### Input material
>>
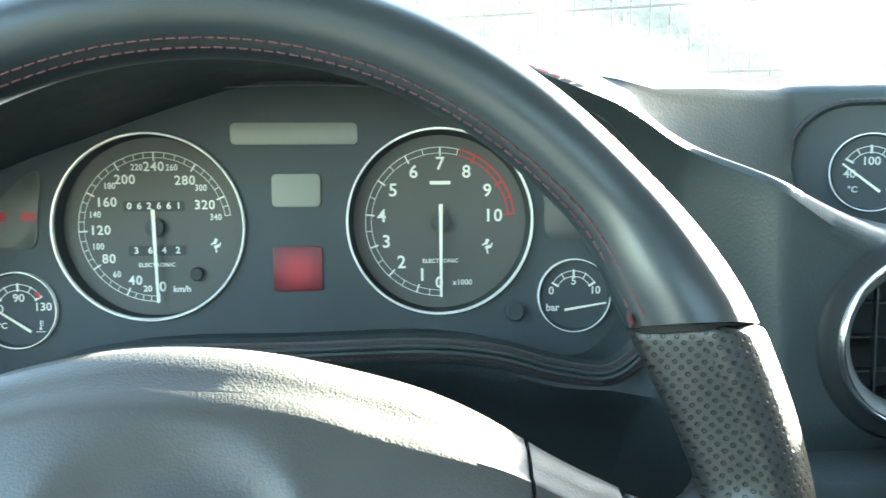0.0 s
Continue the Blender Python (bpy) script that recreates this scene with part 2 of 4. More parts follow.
def link(name, me, material, parent=None, label="", smooth=True):
    me.transform(Matrix.Translation((0, 0, H)))
    me.materials.append(material)
    if smooth:
        me.polygons.foreach_set("use_smooth", [True] * len(me.polygons))
        me.set_sharp_from_angle(angle=radians(38))
    ob = new(name, me)
    if parent:
        ob.parent = parent
        ob.matrix_parent_inverse = parent.matrix_world.inverted()
    if label:
        ob["label"] = label
    return ob


def thing(name, at, label, category, group="", kind=""):
    ob = new(name)
    ob.empty_display_size = 0.02
    ob.location = (at[0], at[1], at[2] + H)
    bpy.context.view_layer.update()
    return tagged(ob, label, category, group, kind)


def grid(rows, closed_u=False, closed_v=False, bm=None, uvs=None):
    """Faces between rows of points, all of one length."""
    bm = bm or bmesh.new()
    vs = [[bm.verts.new(p) for p in r] for r in rows]
    n, m = len(vs), len(vs[0])
    lay = bm.loops.layers.uv.verify() if uvs else None
    for i in range(n if closed_v else n - 1):
        for j in range(m if closed_u else m - 1):
            a = [(i, j), (i, j + 1), (i + 1, j + 1), (i + 1, j)]
            f = bm.faces.new([vs[p % n][q % m] for p, q in a])
            if lay:
                for lp, (p, q) in zip(f.loops, a):
                    lp[lay].uv = uvs(p, q)
    return bm


def cap(bm, verts):
    try:
        bm.faces.new(verts)
    except ValueError:
        pass


def spline(pts, n, closed=False):
    """Smooth curve through points (Catmull-Rom), n points per stretch."""
    pts = [Vector(p) for p in pts]
    k = len(pts)
    out = []
    for i in range(k if closed else k - 1):
        g = lambda j: pts[j % k] if closed else pts[min(max(j, 0), k - 1)]
        p0, p1, p2, p3 = g(i - 1), g(i), g(i + 1), g(i + 2)
        for s in range(n):
            t = s / n
            out.append(0.5 * (2 * p1 + (p2 - p0) * t + (2 * p0 - 5 * p1 + 4 * p2 - p3) * t * t + (3 * p1 - p0 - 3 * p2 + p3) * t ** 3))
    if not closed:
        out.append(pts[-1].copy())
    return out


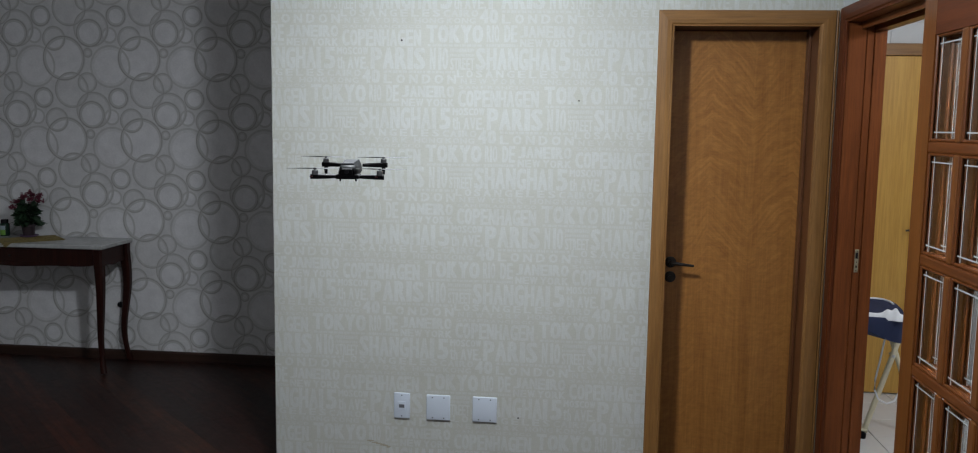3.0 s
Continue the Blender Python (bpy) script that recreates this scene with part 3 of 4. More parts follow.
<<
### Your objective
Leave out the pictures, and give all the records again exactly.

### Completed exercise
0.0 s
Continue the Blender Python (bpy) script that recreates this scene with part 2 of 4. More parts follow.
def link(name, me, material, parent=None, label="", smooth=True):
    me.transform(Matrix.Translation((0, 0, H)))
    me.materials.append(material)
    if smooth:
        me.polygons.foreach_set("use_smooth", [True] * len(me.polygons))
        me.set_sharp_from_angle(angle=radians(38))
    ob = new(name, me)
    if parent:
        ob.parent = parent
        ob.matrix_parent_inverse = parent.matrix_world.inverted()
    if label:
        ob["label"] = label
    return ob


def thing(name, at, label, category, group="", kind=""):
    ob = new(name)
    ob.empty_display_size = 0.02
    ob.location = (at[0], at[1], at[2] + H)
    bpy.context.view_layer.update()
    return tagged(ob, label, category, group, kind)


def grid(rows, closed_u=False, closed_v=False, bm=None, uvs=None):
    """Faces between rows of points, all of one length."""
    bm = bm or bmesh.new()
    vs = [[bm.verts.new(p) for p in r] for r in rows]
    n, m = len(vs), len(vs[0])
    lay = bm.loops.layers.uv.verify() if uvs else None
    for i in range(n if closed_v else n - 1):
        for j in range(m if closed_u else m - 1):
            a = [(i, j), (i, j + 1), (i + 1, j + 1), (i + 1, j)]
            f = bm.faces.new([vs[p % n][q % m] for p, q in a])
            if lay:
                for lp, (p, q) in zip(f.loops, a):
                    lp[lay].uv = uvs(p, q)
    return bm


def cap(bm, verts):
    try:
        bm.faces.new(verts)
    except ValueError:
        pass


def spline(pts, n, closed=False):
    """Smooth curve through points (Catmull-Rom), n points per stretch."""
    pts = [Vector(p) for p in pts]
    k = len(pts)
    out = []
    for i in range(k if closed else k - 1):
        g = lambda j: pts[j % k] if closed else pts[min(max(j, 0), k - 1)]
        p0, p1, p2, p3 = g(i - 1), g(i), g(i + 1), g(i + 2)
        for s in range(n):
            t = s / n
            out.append(0.5 * (2 * p1 + (p2 - p0) * t + (2 * p0 - 5 * p1 + 4 * p2 - p3) * t * t + (3 * p1 - p0 - 3 * p2 + p3) * t ** 3))
    if not closed:
        out.append(pts[-1].copy())
    return out


3.0 s
Continue the Blender Python (bpy) script that recreates this scene with part 3 of 4. More parts follow.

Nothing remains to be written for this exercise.